Three day music fest set for Springville

A large-scale music festival is being planned for Springville Township next month.

“Summer Sanctuary” is being billed as a free three-day outdoor music and camping festival. It is scheduled to start on Friday, Aug. 6, at noon, and run nonstop until 5 p.m. on Sunday, Aug. 8.
The concert is set to be held on the Forkal property along SR 3013, about a mile south of downtown Springville.
“This could be a lucrative thing for Springville,” said promoter Richard Morykon.
Morykon, who operates an event promotion agency called G7 Productions, said he is holding the free event as a way to thank those who have supported his business for the past year.
While Morykon sees the event as helping the community, there are those who aren’t so sure.
They include township supervisor Ed Wood, who, while admitting the township has no legal way to prevent it, expressed his displeasure.
“We don’t want it,” Wood said Monday afternoon.
According to Morykon, the event will feature music being performed on three stages set up in a large hayfield. One stage will have live bands, while the other two will have disc jockeys playing recorded music.
So far, about 25 bands and 100 DJs have been booked, Morykon said.
The musical genres will be varied, Morykon said. There will be some jam music, techno pop, rock, jazz and other styles being played.
The bands and the DJs are primarily from northeast and central Pennsylvania and upstate New York, Morykon said, with a few coming from as far away as Baltimore.
“It’s a really wide range of dance music,” he said.
Admission to the concert is free, Morykon said. He added that he is charging $10 for parking in order to reimburse the landowner for the space.
Morykon said he has been promoting small concerts and club performances for the past three years. Within the last year, he began taking on bigger shows and outdoor venues.
The largest concert Morykon has presented until now was last month, when he did a show with a band and 20 DJs in the Stroudsburg area. That event attracted about 400 people, he said.
Morykon said he plans to limit attendance at the Springville event to 1,000 people.
Morykon stated that he has been in contact with township officials and is making sure all their concerns are answered.
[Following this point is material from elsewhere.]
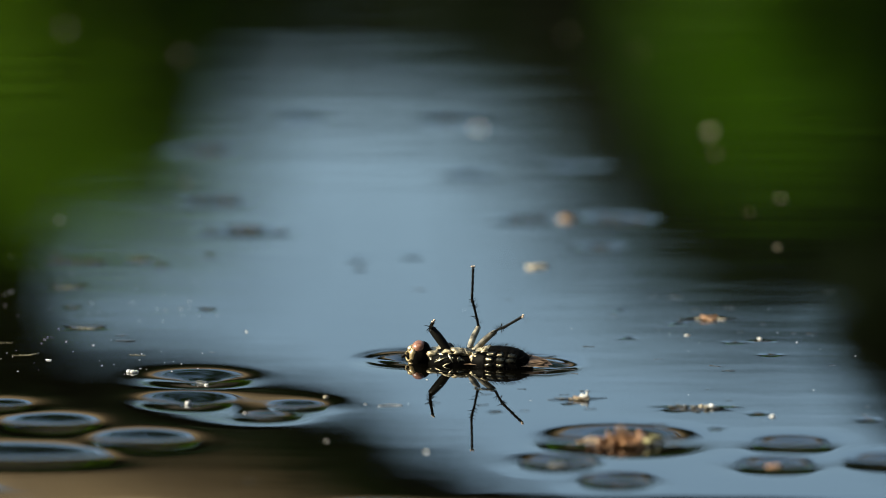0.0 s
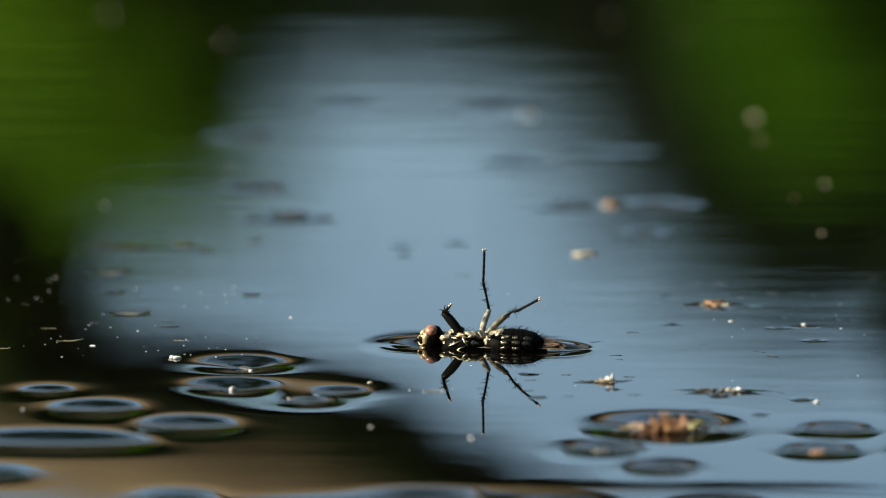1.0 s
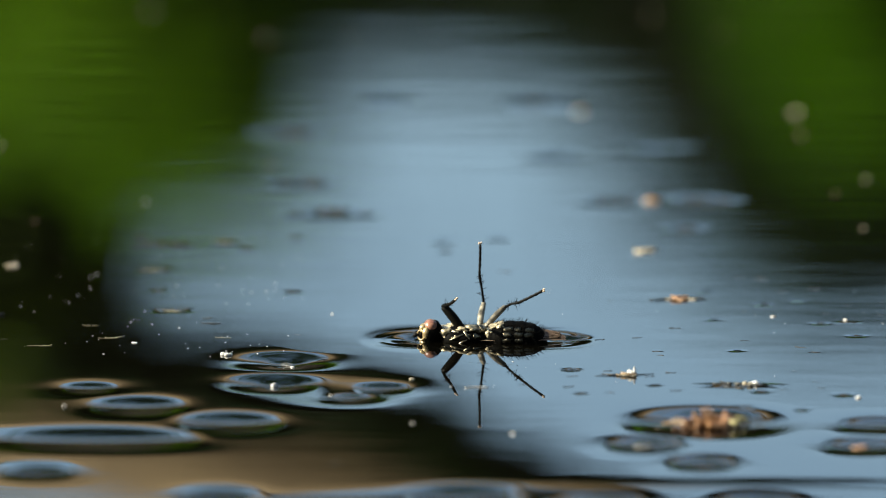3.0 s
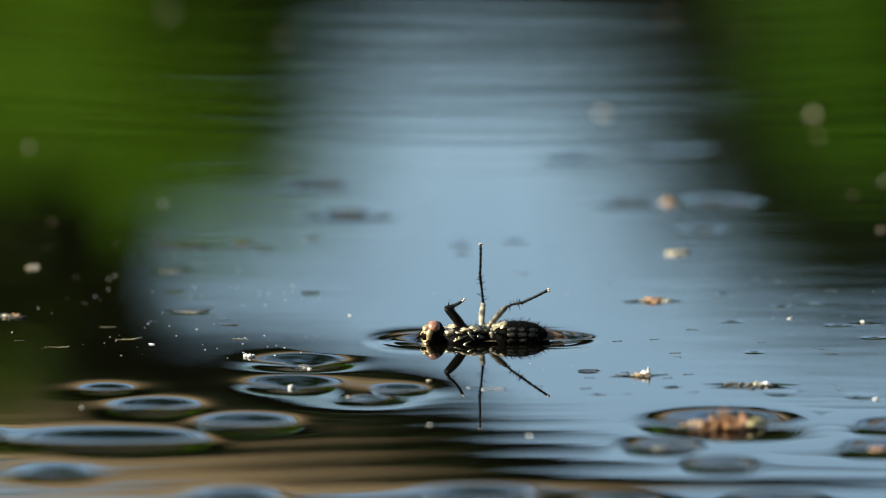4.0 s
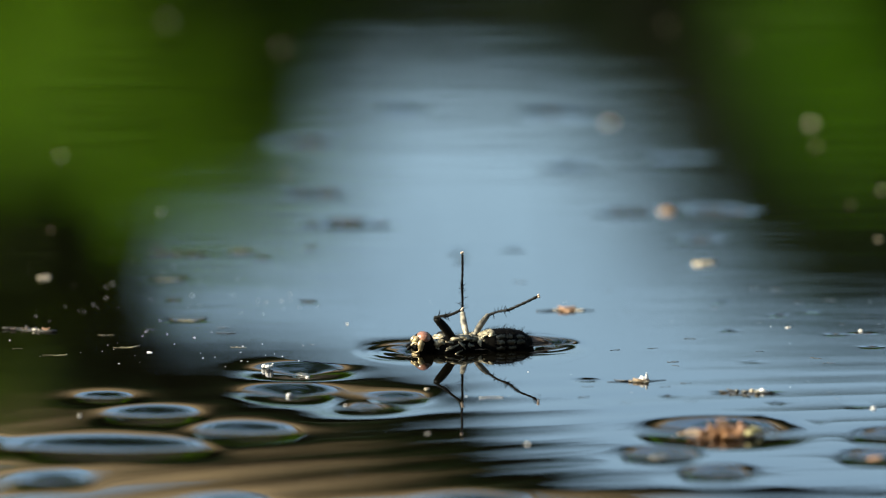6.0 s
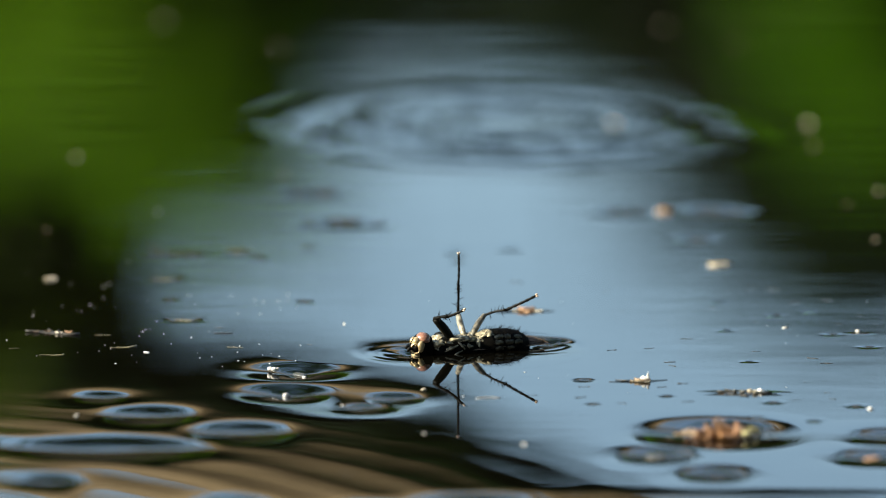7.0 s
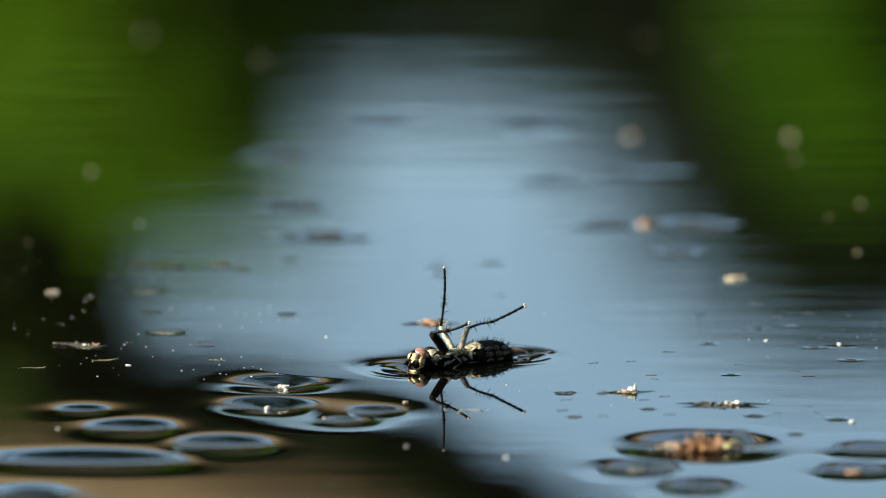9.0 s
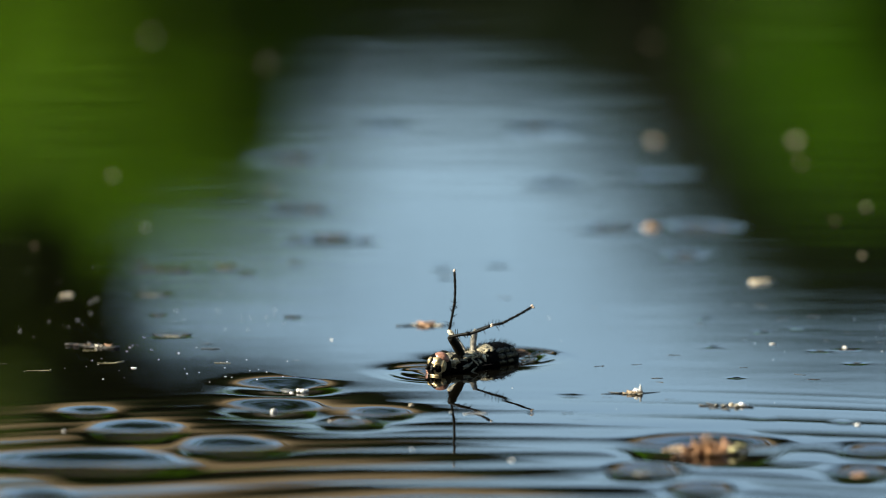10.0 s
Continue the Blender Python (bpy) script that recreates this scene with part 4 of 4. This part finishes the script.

Wood noted that the supervisors only learned of the concert on Tuesday, July 6, when they received an e-mail from Morykon just a few hours before their most recent township meeting.
The supervisors did meet with Morykon on Friday to discuss the event and state their requirements. There are still some things Morykon must do before the concert can actually be held, Wood said.
“It’s not OK yet because there’s some paperwork he has to show us,” Wood stated.
“We just need copies of the contracts,” said supervisor Jerry Ainey.
They were referring to documentation that Morykon has made arrangements for security, clean-up and other necessities.
Aside from those requirements, the supervisors said current township laws do not address performances like this.
“It’s new to us. We have no ordinance against it,” Ainey said.
That may change in the future, however.
“We’re going to be working on an ordinance after this,” said Wood.
Wood said his fears are based on the type of crowd he believes the concert will attract.
“That’s a good place for drugs. It’s a lot like Woodstock,” he said.
Morykon said the supervisors’ concerns are unfounded.
“I think a lot of it comes from misunderstanding what we’re doing out there,” he said.
For example, he said although people will be on site for the entire time, there will be a lull in the music during the evening in deference to nearby residents.
Morykon also stated that he has hired a professional security force, and also has about 50 volunteers who will patrol the grounds. He added that an ambulance and paramedics will be on site the entire time.
In addition, Morykon said no alcohol will be permitted at the concert.
Morykon, a 2001 Elk Lake High School graduate, said the nature of his business has most of his concerts in more populated areas.
He decided on Springville for the thank-you show because he wanted to do something near where he grew up.
“There’s nobody doing what I’m doing in that area,” he said.